QE2 to show her swinging 60s style in anniversary exhibition
SHE was the last great liner to be built at John Brown’s yard, launching on the River Clyde to embark on a successful and lengthy transatlantic career.
Now a new exhibition has been launched to celebrate 50 years since the QE2 – the last great Clydebuilt passenger liner – left the Clydebank shipyards.
Opening today at the Glasgow School of Art, the exhibition will feature photographs, brochures, models, original menus, plans of the ship and other memorabilia of the famous ship.
Curated by GSA lecturer, Professor Bruce Peter, it includes images and ephemera from his own personal collection together with a number of loaned items.
The exhibition will focus on the design of the ship and its interiors – which represented a high point for British post-war design and involved a number of very significant British architects, industrial, interior and graphic designers.
Many Scots still recall when the Queen Elizabeth 2 slid into the Clyde in 1967 to become the flagship of the Cunard Line.
At almost 1,000 feet long and after nearly 70 years of building, the QE2 was part of the British design renaissance of the 1960s, dubbed a “style icon” of the day.

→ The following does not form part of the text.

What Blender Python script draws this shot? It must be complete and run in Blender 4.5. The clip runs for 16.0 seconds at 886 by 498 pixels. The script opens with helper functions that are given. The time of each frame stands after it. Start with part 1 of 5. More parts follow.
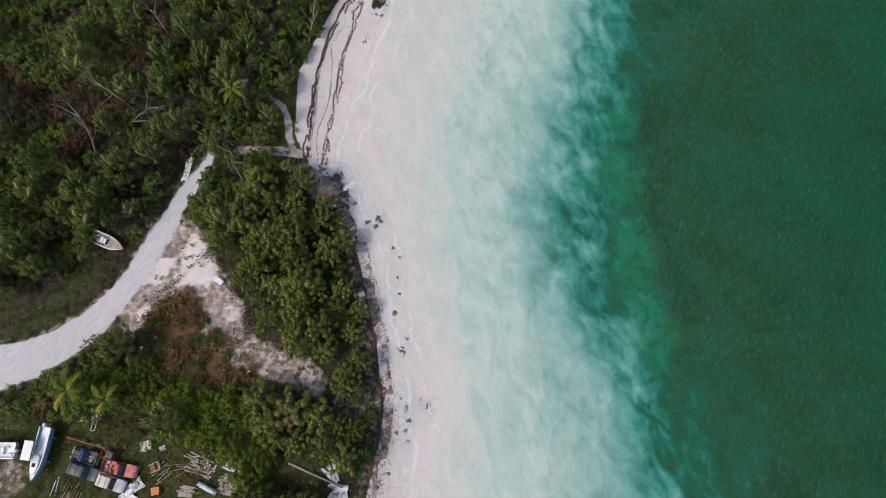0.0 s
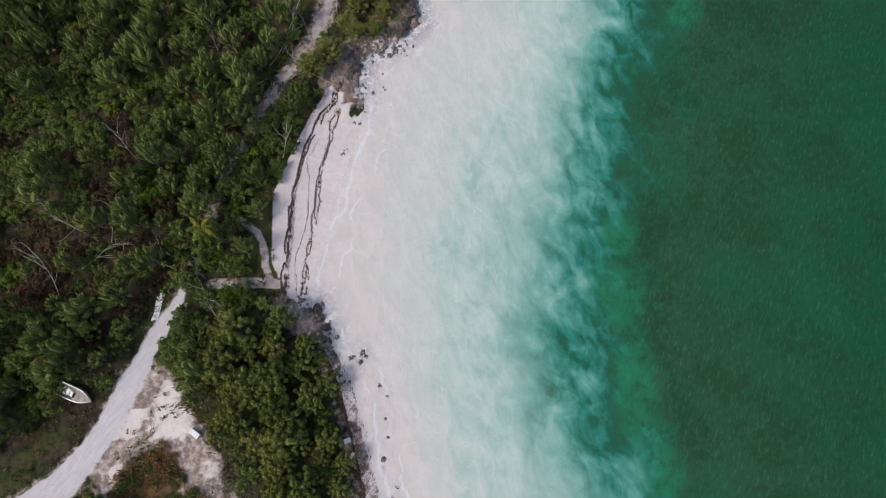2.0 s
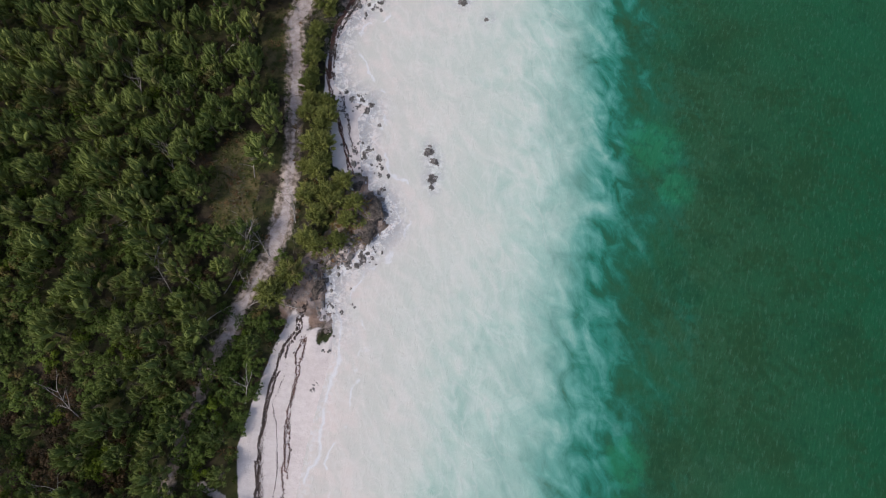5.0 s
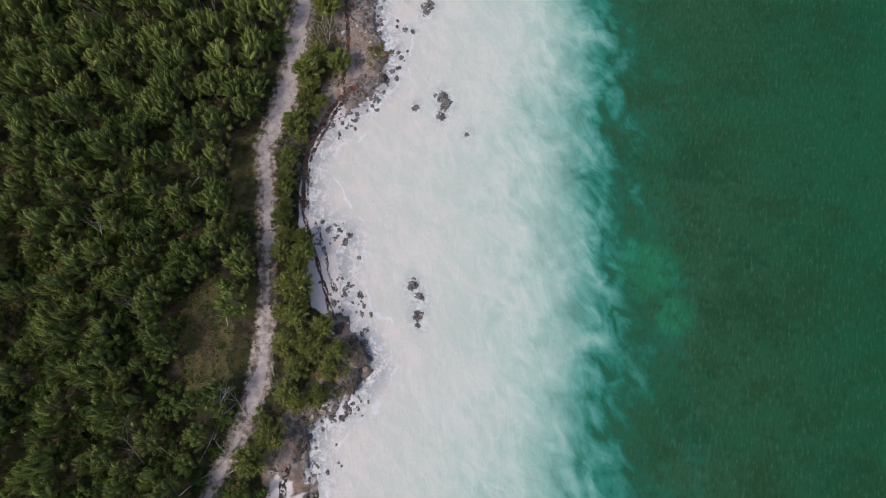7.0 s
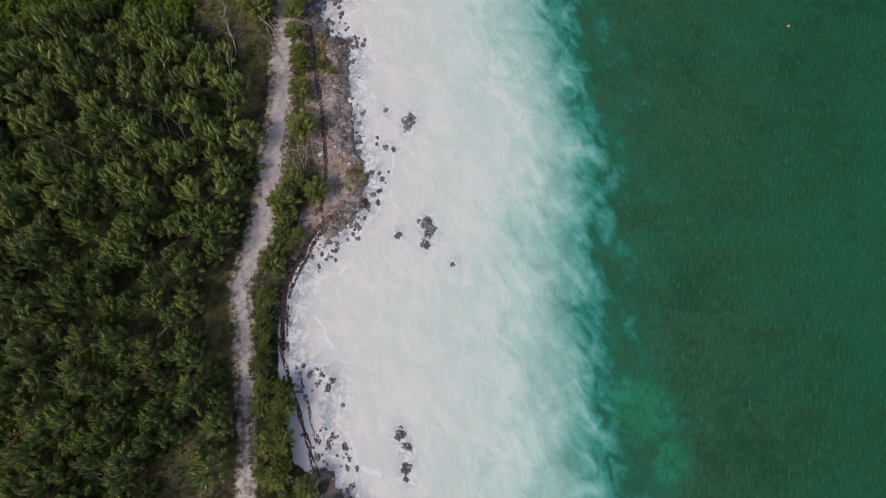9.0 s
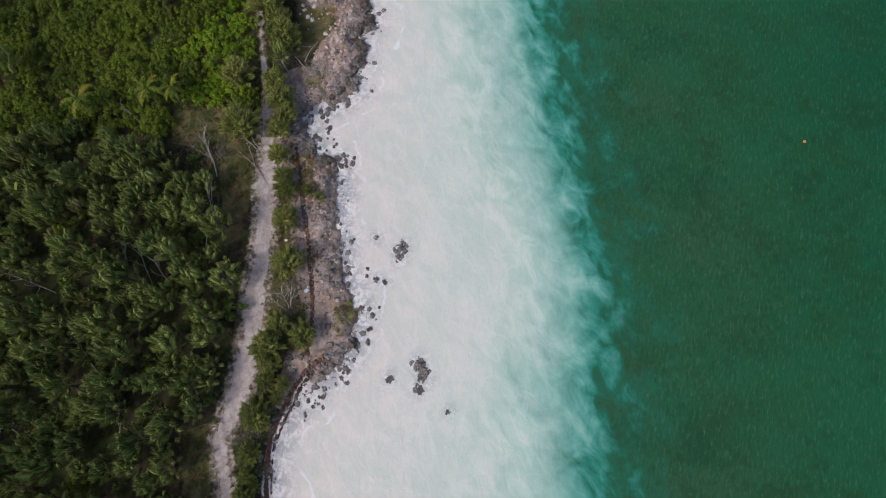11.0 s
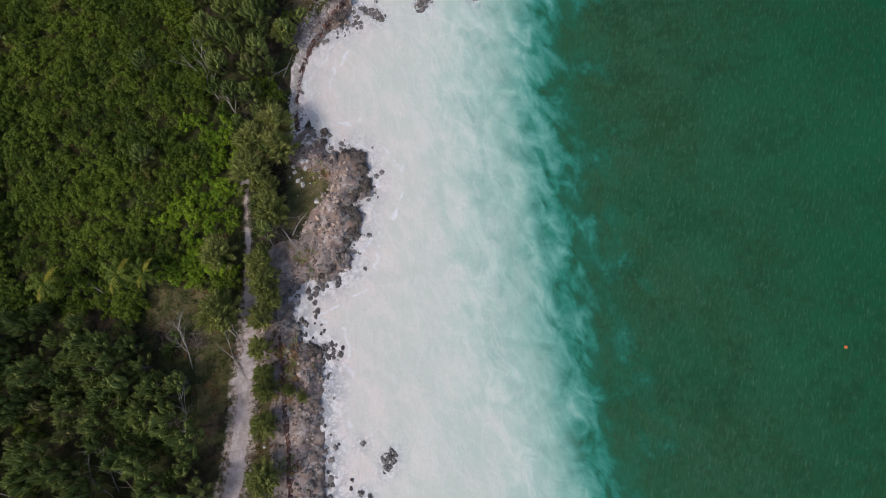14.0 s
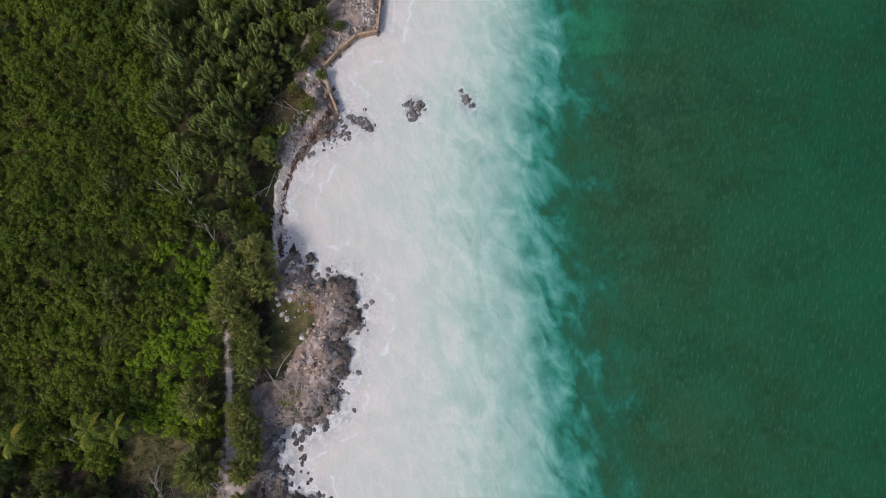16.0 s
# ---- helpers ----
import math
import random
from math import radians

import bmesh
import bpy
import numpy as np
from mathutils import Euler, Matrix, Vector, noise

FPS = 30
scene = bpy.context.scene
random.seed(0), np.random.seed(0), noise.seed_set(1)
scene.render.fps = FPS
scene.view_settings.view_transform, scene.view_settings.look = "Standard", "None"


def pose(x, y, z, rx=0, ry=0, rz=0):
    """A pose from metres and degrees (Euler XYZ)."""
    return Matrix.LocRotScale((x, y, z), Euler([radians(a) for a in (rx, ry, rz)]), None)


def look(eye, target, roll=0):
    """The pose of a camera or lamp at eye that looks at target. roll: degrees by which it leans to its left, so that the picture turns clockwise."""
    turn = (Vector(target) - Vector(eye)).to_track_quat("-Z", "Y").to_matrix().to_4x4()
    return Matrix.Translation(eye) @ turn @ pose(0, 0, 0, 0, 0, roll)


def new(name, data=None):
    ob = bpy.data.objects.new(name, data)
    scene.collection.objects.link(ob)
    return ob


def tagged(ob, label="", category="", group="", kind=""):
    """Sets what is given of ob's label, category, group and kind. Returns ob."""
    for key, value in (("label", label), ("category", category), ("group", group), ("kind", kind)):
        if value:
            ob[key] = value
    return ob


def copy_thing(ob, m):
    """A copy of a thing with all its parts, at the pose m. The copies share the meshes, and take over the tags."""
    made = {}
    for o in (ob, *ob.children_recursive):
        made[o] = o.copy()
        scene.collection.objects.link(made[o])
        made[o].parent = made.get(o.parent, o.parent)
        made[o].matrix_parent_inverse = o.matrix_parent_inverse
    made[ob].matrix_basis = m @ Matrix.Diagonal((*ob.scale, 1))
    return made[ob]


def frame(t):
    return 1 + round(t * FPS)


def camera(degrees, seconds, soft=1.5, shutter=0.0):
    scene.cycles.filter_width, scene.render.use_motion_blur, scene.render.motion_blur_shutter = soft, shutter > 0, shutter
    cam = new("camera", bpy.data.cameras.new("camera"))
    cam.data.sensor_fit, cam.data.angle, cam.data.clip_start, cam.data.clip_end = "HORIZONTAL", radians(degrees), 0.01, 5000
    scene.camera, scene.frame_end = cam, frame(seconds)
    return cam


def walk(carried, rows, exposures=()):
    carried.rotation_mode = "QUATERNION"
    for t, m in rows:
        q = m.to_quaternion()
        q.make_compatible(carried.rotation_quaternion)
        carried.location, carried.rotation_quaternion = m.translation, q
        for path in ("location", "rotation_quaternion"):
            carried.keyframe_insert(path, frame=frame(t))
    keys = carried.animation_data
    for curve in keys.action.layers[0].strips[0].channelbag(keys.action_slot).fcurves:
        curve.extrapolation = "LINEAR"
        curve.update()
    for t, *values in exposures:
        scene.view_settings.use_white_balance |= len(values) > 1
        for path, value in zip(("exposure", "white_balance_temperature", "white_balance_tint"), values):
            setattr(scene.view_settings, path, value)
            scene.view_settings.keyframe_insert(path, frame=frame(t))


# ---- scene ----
cam = camera(73.0, 16.0, soft=1.0)
PATH = [
    (0.0, 0.00, 0.00, 91.48, 15.54, 0.10, -0.00),
    (0.5, 0.28, 5.49, 91.69, 15.24, 0.10, -0.32),
    (1.0, 0.63, 11.03, 91.79, 14.97, 0.13, -1.04),
    (1.5, 1.15, 16.62, 91.73, 14.79, 0.22, -1.55),
    (2.0, 1.86, 22.35, 91.54, 14.70, 0.38, -1.93),
    (2.5, 2.73, 28.13, 91.36, 14.71, 0.65, -2.55),
    (3.0, 3.55, 34.05, 91.08, 14.81, 0.80, -3.11),
    (3.5, 4.30, 39.95, 90.86, 14.99, 0.94, -3.96),
    (4.0, 5.04, 45.69, 90.66, 15.29, 1.02, -4.76),
    (6.5, 8.97, 72.36, 90.58, 16.33, 0.99, -8.65),
    (7.0, 9.70, 77.71, 90.82, 16.37, 0.80, -9.34),
    (7.5, 10.57, 83.38, 91.29, 16.20, 0.57, -9.97),
    (8.0, 11.60, 89.39, 91.85, 15.81, 0.38, -10.50),
    (8.5, 12.75, 95.45, 92.57, 15.42, 0.16, -10.82),
    (9.0, 13.98, 101.46, 93.18, 15.08, -0.10, -10.94),
    (11.5, 20.79, 130.62, 93.37, 14.08, -0.14, -11.03),
    (12.0, 22.29, 136.31, 93.48, 13.73, -0.08, -10.76),
    (12.5, 23.80, 142.06, 93.13, 13.42, 0.14, -10.11),
    (13.0, 25.39, 147.76, 92.82, 13.08, 0.40, -9.43),
    (13.5, 27.03, 153.47, 92.60, 12.69, 0.73, -8.88),
    (14.0, 28.63, 159.24, 92.25, 12.31, 1.05, -8.74),
    (14.5, 30.13, 165.02, 91.90, 11.95, 1.31, -8.84),
    (15.0, 31.46, 170.84, 91.47, 11.57, 1.44, -8.92),
    (15.5, 32.66, 176.70, 90.97, 11.20, 1.50, -8.91),
    (16.0, 33.84, 182.55, 90.50, 10.77, 1.56, -8.95),
]
walk(cam, [(t, pose(x, y, z, rx, ry, rz)) for t, x, y, z, rx, ry, rz in PATH],
     exposures=((0.0, 0.27, 6380, 10), (16.0, 0.27, 6380, 10)))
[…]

Tens of thousands of people gathered to see the Queen launch the liner, with a bottle of champagne smashing against its bow.
Her maiden voyage was in 1969, the same year Apollo 11 landed on the moon, and she continued to sail for more than three decades of service.
Over the years, she became a destination in and of herself, rather than a carrier, and carried around 2.5 millions passengers including the Queen, Nelson Mandela, Elizabeth Taylor and Richard Burton, and lunar astronaut Buzz Aldrin.
She also served as a troop carrier in the Falklands War in 1982, shipping the Fifth Infantry Brigade, including the Scots and Welsh Guards, out to the conflict.
Her replacement, the Queen Mary 2, took over as the Cunard flagship on her maiden voyage in 2004, with the QE2’S final voyage taking place in 2008.
For the past nine years she has been docked in Dubai. Long-discussed plans of her transformation into a floating hotel appear to be taking new shape with a new website saying the hotel would be “coming soon”.